14. En deuxième lieu, la décision prononçant l'interdiction de retour sur le territoire français à l'encontre de M. B... vise notamment le III de l'article L. 511-1 du code de l'entrée et du séjour des étrangers et du droit d'asile. Il ressort également des termes de cette décision que le préfet de la Seine-Saint-Denis a pris en compte, au vu de la situation de M. B..., l'ensemble des critères prévus par les dispositions précitées pour fixer la durée de l'interdiction de retour en relevant que l'intéressé ne justifie pas de l'ancienneté de ses liens personnels et familiaux en France et qu'il représente une menace pour l'ordre public. Ainsi, la décision en litige, qui comporte l'énoncé des considérations de fait et de droit qui la fonde, est suffisamment motivée.

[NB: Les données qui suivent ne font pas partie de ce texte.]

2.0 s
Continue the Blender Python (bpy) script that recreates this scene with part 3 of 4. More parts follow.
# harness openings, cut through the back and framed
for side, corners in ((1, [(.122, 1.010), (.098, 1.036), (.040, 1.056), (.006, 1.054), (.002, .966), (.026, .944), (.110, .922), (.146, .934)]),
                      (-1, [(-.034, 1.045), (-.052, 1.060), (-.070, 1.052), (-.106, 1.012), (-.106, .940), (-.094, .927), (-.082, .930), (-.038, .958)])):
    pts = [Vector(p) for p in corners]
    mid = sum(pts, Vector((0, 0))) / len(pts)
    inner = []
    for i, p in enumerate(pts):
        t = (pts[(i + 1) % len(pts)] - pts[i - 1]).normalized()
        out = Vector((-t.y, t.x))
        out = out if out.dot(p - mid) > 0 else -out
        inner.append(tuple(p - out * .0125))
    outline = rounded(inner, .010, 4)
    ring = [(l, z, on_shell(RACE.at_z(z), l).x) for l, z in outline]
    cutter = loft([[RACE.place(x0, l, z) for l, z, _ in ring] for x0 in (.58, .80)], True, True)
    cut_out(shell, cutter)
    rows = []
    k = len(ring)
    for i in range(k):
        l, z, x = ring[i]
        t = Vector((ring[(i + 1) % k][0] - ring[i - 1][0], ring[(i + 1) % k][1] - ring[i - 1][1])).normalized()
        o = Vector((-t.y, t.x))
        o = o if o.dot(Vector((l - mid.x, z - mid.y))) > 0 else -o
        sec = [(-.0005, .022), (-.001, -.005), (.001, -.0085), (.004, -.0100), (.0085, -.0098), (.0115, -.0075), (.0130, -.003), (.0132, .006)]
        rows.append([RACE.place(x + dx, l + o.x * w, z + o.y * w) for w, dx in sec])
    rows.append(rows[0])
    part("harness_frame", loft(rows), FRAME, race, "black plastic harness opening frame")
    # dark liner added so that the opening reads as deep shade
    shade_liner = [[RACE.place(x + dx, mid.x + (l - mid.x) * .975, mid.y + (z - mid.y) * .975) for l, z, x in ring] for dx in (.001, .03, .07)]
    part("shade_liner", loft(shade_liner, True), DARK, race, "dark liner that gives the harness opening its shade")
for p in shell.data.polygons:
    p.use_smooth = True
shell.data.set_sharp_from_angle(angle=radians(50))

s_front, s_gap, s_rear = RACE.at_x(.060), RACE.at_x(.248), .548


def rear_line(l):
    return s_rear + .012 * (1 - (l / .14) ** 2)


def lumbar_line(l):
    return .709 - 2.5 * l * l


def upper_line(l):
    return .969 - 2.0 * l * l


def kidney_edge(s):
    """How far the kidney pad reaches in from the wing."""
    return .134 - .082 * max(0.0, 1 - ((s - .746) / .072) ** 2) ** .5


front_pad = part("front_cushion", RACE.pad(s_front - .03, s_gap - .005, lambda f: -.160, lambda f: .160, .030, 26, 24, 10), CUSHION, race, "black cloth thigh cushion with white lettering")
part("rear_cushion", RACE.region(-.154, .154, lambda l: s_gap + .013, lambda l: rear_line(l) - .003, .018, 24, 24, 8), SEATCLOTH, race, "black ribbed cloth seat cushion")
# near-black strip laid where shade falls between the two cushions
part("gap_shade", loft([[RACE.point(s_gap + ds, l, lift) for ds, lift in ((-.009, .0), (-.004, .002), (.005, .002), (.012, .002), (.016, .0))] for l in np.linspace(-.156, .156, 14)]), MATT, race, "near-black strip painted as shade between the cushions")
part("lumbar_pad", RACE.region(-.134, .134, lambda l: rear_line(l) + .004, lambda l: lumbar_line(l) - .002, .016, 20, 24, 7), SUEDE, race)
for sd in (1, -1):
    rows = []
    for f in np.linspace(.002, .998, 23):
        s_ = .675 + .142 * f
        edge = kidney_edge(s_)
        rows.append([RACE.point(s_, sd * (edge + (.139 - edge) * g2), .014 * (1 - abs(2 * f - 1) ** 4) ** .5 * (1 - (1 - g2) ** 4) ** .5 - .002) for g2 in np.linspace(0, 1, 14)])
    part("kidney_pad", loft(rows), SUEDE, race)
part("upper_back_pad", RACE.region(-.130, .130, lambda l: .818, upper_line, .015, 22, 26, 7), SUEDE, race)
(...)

15. En troisième lieu, les éléments d'appréciation énoncés par les dispositions précitées de l'article L. 612-10 du code de l'entrée et du séjour des étrangers et du droit d'asile, en particulier la durée de présence de l'étranger sur le territoire français, la nature et l'ancienneté de ses liens avec la France et la menace pour l'ordre public que représente sa présence sur le territoire français, ne présentent pas un caractère plus restrictif que ceux prévus par les dispositions précitées de l'article 11 de la directive du 16 décembre 2008. Ils respectent, contrairement à ce que soutient M. B..., les dispositions de cette directive selon lesquelles d'autres facteurs que le seul séjour irrégulier doivent être pris en compte. Dans ces conditions, le moyen tiré de ce que la décision d'interdiction de retour sur le territoire français aurait été prise sur le fondement de dispositions législatives incompatibles avec les objectifs de la directive du 16 décembre 2008 ne peut qu'être écarté.

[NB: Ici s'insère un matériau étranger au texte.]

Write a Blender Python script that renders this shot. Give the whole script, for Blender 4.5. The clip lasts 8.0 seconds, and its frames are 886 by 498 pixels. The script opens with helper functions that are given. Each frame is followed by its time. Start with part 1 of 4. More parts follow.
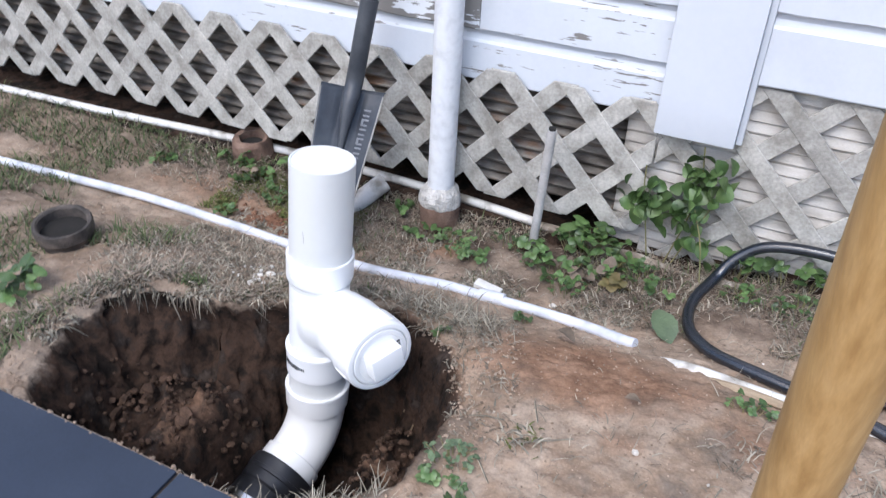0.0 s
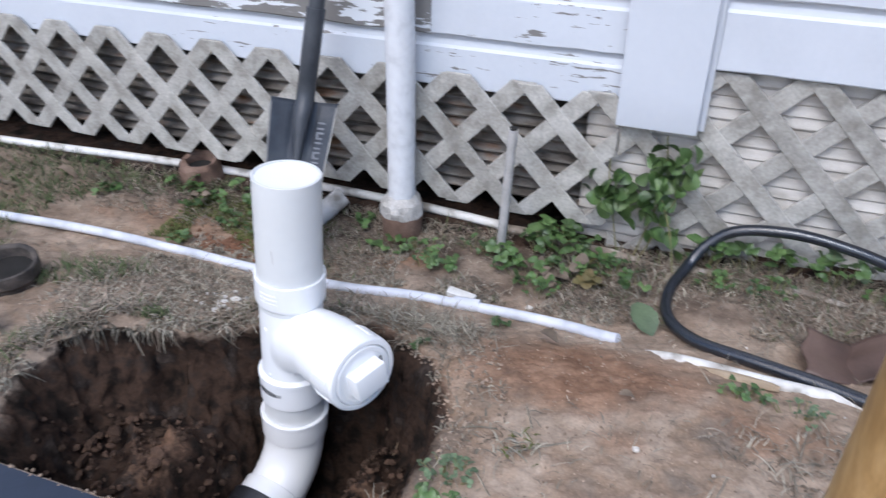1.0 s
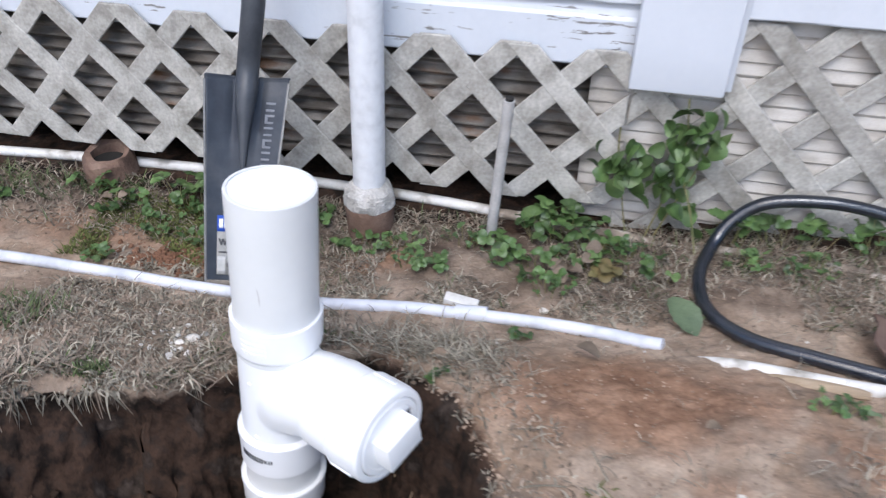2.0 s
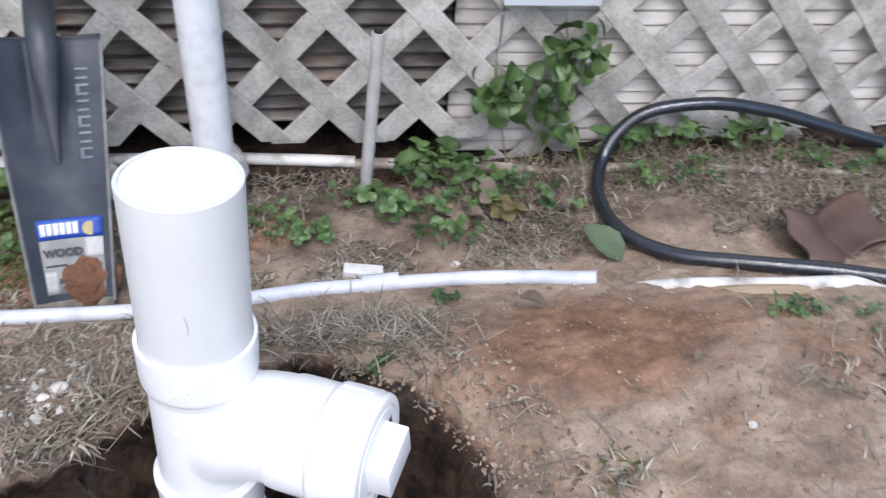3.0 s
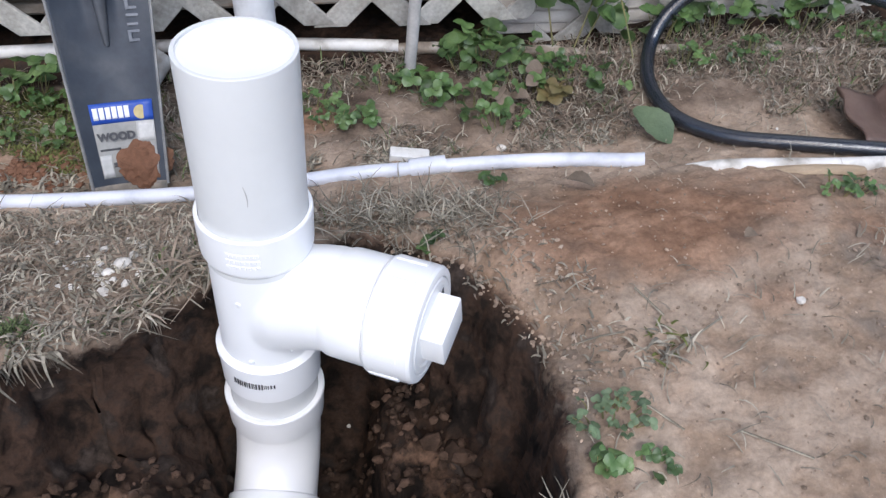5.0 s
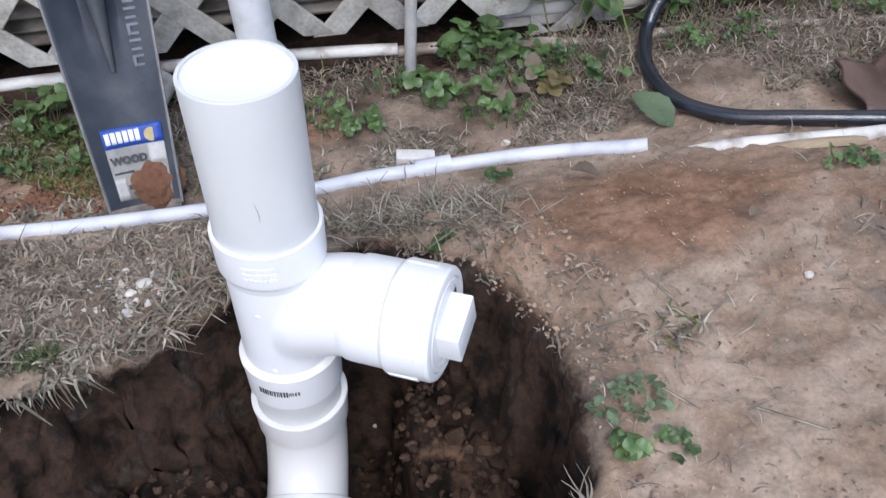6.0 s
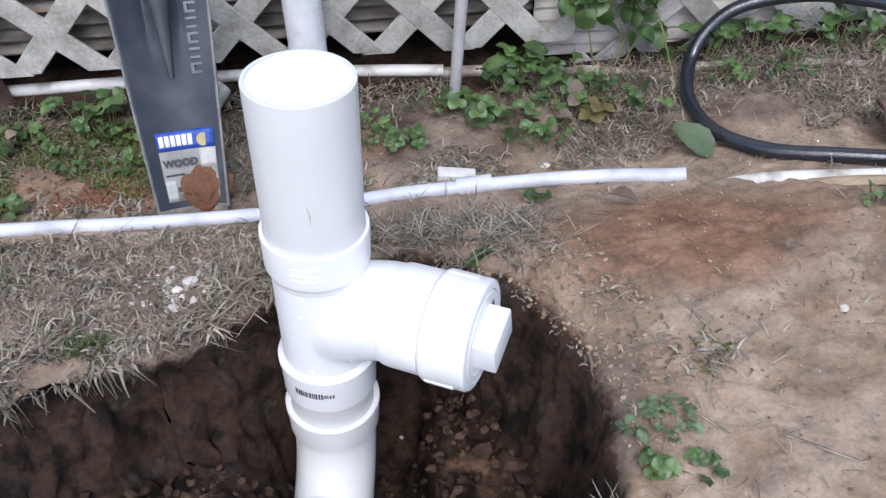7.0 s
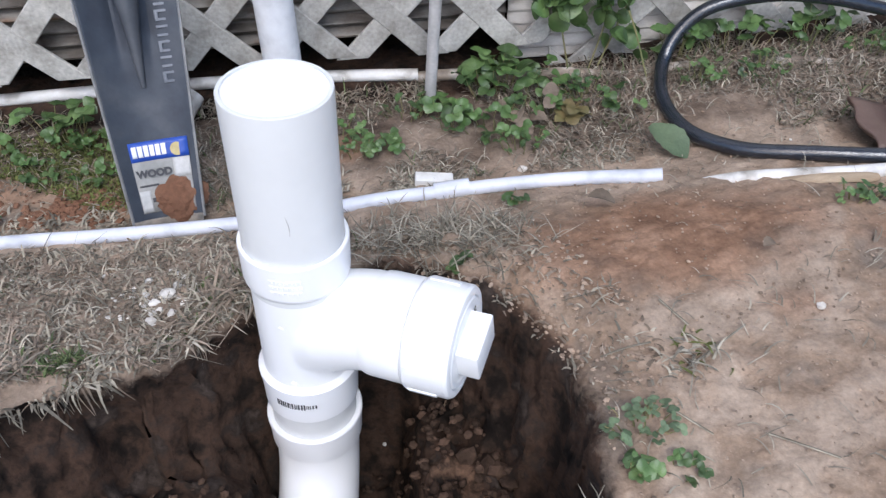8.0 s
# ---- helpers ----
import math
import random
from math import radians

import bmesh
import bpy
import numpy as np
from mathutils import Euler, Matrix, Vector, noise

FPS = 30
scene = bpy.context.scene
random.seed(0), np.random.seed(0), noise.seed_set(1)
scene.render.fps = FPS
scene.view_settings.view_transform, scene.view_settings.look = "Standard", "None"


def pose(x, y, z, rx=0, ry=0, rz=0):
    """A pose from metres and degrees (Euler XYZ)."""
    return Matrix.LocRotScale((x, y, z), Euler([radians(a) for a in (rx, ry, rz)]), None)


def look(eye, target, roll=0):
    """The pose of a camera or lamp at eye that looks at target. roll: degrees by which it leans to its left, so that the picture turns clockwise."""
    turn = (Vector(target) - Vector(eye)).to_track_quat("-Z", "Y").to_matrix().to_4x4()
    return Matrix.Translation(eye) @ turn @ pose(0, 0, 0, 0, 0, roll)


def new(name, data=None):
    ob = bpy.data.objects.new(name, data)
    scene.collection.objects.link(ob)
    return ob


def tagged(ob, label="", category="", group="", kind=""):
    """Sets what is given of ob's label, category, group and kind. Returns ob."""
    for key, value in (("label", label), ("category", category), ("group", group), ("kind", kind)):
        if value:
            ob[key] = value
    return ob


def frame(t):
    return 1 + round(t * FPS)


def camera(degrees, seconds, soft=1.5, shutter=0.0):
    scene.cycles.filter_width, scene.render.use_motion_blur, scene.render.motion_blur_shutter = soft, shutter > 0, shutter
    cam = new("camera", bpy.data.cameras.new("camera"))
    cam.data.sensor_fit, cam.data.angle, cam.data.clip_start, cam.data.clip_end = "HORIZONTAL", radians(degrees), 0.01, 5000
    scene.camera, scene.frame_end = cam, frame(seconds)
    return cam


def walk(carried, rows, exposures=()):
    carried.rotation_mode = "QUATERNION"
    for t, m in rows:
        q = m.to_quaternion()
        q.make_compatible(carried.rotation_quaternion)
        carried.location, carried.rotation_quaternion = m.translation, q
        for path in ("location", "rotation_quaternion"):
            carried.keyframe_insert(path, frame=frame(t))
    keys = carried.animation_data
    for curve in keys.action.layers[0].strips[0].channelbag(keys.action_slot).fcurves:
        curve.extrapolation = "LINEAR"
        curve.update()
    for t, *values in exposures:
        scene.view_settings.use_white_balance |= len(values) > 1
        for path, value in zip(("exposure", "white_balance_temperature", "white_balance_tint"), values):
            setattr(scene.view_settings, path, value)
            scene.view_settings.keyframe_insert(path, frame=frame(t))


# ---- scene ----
cam = camera(58.5, 8.0, 1.3, 0.4)
PATH = [
    (0, (0.668, -0.973, 1.041), (-0.023, 0.543, -0.065), 2.3),
    (0.5, (0.657, -0.953, 1.044), (-0.043, 0.591, -0.018), -0.8),
    (1, (0.609, -0.961, 1.007), (0.037, 0.625, -0.069), 0.3),
    (1.2, (0.609, -0.936, 1.032), (0.138, 0.633, -0.116), 0.5),
    (2.3, (0.243, -0.662, 0.866), (0.039, 0.927, -0.331), 1.7),
    (2.5, (0.213, -0.616, 0.84), (0.111, 0.946, -0.405), 2.1),
    (3, (0.116, -0.592, 0.841), (0.427, 0.918, -0.433), 4.9),
    (3.5, (0.062, -0.581, 0.838), (0.521, 0.9, -0.426), 6.9),
    (4, (0.083, -0.576, 0.834), (0.446, 0.928, -0.433), 6.7),
    (4.5, (0.097, -0.604, 0.826), (0.345, 0.81, -0.566), 4.1),
    (4.7, (0.097, -0.609, 0.822), (0.328, 0.772, -0.606), 3.9),
    (5.8, (0.101, -0.625, 0.84), (0.265, 0.709, -0.641), -1.9),
    (6, (0.104, -0.623, 0.845), (0.268, 0.722, -0.627), -2.5),
    (6.5, (0.092, -0.632, 0.857), (0.198, 0.783, -0.552), -3.6),
    (7, (0.083, -0.648, 0.851), (0.191, 0.752, -0.573), -1.2),
    (7.5, (0.093, -0.649, 0.851), (0.277, 0.736, -0.58), -0.4),
    (8, (0.079, -0.64, 0.854), (0.247, 0.754, -0.57), -0.7),
]
walk(cam, [(t, look(eye, target, roll)) for t, eye, target, roll in PATH],
     exposures=[(t, 0.70 + e, k, 10) for t, e, k in ((0.0, 0.22, 5880), (0.5, 0.08, 5800), (1.0, -0.04, 5750), (2.5, 0.14, 5950), (3.5, 0.06, 5950), (4.5, -0.01, 5980), (6.0, -0.06, 5850), (7.0, 0.02, 5870), (8.0, 0.05, 5870))])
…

16. En dernier lieu, M. B... qui a fait l'objet d'une obligation de quitter le territoire français sans délai, ne justifie d'aucune circonstance humanitaire faisant obstacle au prononcé d'une décision d'interdiction de retour sur le territoire français en se bornant à faire valoir que celle-ci méconnaitrait sa vie familiale. En fixant à trente-six mois la durée de cette interdiction, le préfet de la Seine-Saint-Denis n'a pas méconnu les dispositions précitées du III de l'article L. 511-1 du code de l'entrée et du séjour des étrangers et du droit d'asile, ni entaché sa décision d'erreur manifeste d'appréciation compte tenu notamment des motifs exposés au point 6.
17. Il résulte de tout ce qui précède que M. B... n'est pas fondé à soutenir que c'est à tort que, par le jugement attaqué, le tribunal administratif de Montreuil a rejeté sa demande. Par voie de conséquence, ses conclusions aux fins d'injonction et d'astreinte ainsi que celles présentées sur le fondement de l'article L. 761-1 du code de justice administrative ne peuvent qu'être rejetées.
DÉCIDE :
Article 1er : La requête de M. B... est rejetée.
Article 2 : Le présent arrêt sera notifié à M. A... B... et au ministre de l'intérieur.
Copie en sera adressée au préfet de la Seine-Saint-Denis.
Délibéré après l'audience du 19 mai 2022, à laquelle siégeaient :
- M. Lapouzade, président de chambre,
- M. Diémert, président assesseur,
- M. Doré, premier conseiller.
Rendu public par mise à disposition au greffe, le 23 juin 2022.
Le rapporteur,
S. C...Le président,
J. LAPOUZADE
La greffière,
Y. HERBER
La République mande et ordonne au ministre de l'intérieur, en ce qui le concerne ou à tous huissiers de justice à ce requis en ce qui concerne les voies de droit commun contre les parties privées, de pourvoir à l'exécution de la présente décision.